**COLLECTED DATA:**
>> Start
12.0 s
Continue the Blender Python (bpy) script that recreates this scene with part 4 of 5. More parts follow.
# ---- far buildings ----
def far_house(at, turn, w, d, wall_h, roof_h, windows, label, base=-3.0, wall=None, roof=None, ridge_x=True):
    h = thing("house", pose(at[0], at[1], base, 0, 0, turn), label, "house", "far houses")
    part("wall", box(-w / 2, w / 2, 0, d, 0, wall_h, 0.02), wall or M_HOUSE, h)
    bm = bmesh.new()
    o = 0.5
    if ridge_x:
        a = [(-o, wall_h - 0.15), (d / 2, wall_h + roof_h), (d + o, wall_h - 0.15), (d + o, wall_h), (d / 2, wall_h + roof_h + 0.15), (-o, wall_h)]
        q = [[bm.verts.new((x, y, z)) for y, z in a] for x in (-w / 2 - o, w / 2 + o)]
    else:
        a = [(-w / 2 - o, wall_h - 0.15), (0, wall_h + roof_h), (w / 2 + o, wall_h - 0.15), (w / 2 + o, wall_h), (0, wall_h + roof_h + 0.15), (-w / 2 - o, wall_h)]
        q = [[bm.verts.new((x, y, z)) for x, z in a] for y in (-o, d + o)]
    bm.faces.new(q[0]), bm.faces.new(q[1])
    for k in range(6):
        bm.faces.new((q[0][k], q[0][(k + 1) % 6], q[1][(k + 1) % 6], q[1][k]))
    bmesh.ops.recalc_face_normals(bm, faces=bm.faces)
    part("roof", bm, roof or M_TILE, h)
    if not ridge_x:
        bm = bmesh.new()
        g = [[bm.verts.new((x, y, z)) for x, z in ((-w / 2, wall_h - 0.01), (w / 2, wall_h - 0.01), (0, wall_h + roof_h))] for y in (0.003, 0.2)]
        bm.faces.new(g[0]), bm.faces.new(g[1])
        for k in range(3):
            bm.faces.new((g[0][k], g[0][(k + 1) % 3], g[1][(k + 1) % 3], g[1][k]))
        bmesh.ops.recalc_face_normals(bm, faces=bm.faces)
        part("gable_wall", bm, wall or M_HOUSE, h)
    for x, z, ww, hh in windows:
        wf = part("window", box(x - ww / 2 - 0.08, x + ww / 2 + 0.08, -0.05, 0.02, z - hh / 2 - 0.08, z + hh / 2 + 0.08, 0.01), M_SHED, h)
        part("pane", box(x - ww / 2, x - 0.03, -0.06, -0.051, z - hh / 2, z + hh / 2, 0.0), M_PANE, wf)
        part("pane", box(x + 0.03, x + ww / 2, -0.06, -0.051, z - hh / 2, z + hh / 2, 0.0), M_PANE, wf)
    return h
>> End
**THE EXERCISE:** From the data, pick out every line that includes "part".

**COMPLETE ANSWER:**
Continue the Blender Python (bpy) script that recreates this scene with part 4 of 5. More parts follow.
    part("wall", box(-w / 2, w / 2, 0, d, 0, wall_h, 0.02), wall or M_HOUSE, h)
    part("roof", bm, roof or M_TILE, h)
        part("gable_wall", bm, wall or M_HOUSE, h)
        wf = part("window", box(x - ww / 2 - 0.08, x + ww / 2 + 0.08, -0.05, 0.02, z - hh / 2 - 0.08, z + hh / 2 + 0.08, 0.01), M_SHED, h)
        part("pane", box(x - ww / 2, x - 0.03, -0.06, -0.051, z - hh / 2, z + hh / 2, 0.0), M_PANE, wf)
        part("pane", box(x + 0.03, x + ww / 2, -0.06, -0.051, z - hh / 2, z + hh / 2, 0.0), M_PANE, wf)